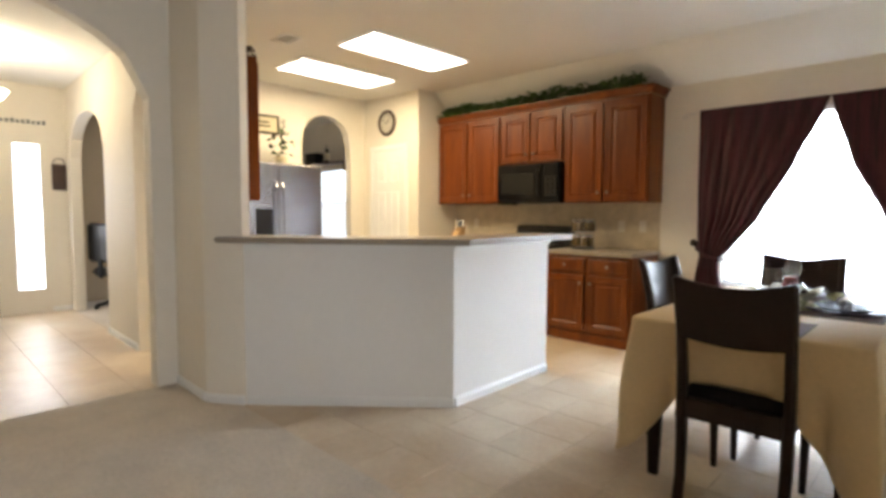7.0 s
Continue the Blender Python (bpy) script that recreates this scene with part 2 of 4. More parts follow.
# ---- mesh helpers ----
def link_mesh(name, bm, mat):
    me = bpy.data.meshes.new(name)
    bmesh.ops.recalc_face_normals(bm, faces=bm.faces[:])
    bm.to_mesh(me)
    bm.free()
    if mat:
        me.materials.append(mat)
    return new(name, me)


def part(name, bm, mat, parent, label=""):
    ob = link_mesh(name, bm, mat)
    ob.parent = parent
    return tagged(ob, label)


def empty(name, m=None):
    ob = new(name)
    if m is not None:
        ob.matrix_world = m
    return ob


def box(x0, x1, y0, y1, z0, z1, bevel=0.0, bm=None, seg=2):
    tmp = bmesh.new()
    bmesh.ops.create_cube(tmp, size=1)
    for v in tmp.verts:
        v.co = Vector((x0 + (v.co.x + 0.5) * (x1 - x0), y0 + (v.co.y + 0.5) * (y1 - y0), z0 + (v.co.z + 0.5) * (z1 - z0)))
    if bevel:
        bmesh.ops.bevel(tmp, geom=tmp.edges[:], offset=bevel, segments=seg, affect="EDGES")
    if bm is None:
        return tmp
    me = bpy.data.meshes.new("t")
    tmp.to_mesh(me)
    tmp.free()
    bm.from_mesh(me)
    bpy.data.meshes.remove(me)
    return bm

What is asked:
In the listing above, find the lines holding the word "part" and copy them.

Exercise answer:
Continue the Blender Python (bpy) script that recreates this scene with part 2 of 4. More parts follow.
def part(name, bm, mat, parent, label=""):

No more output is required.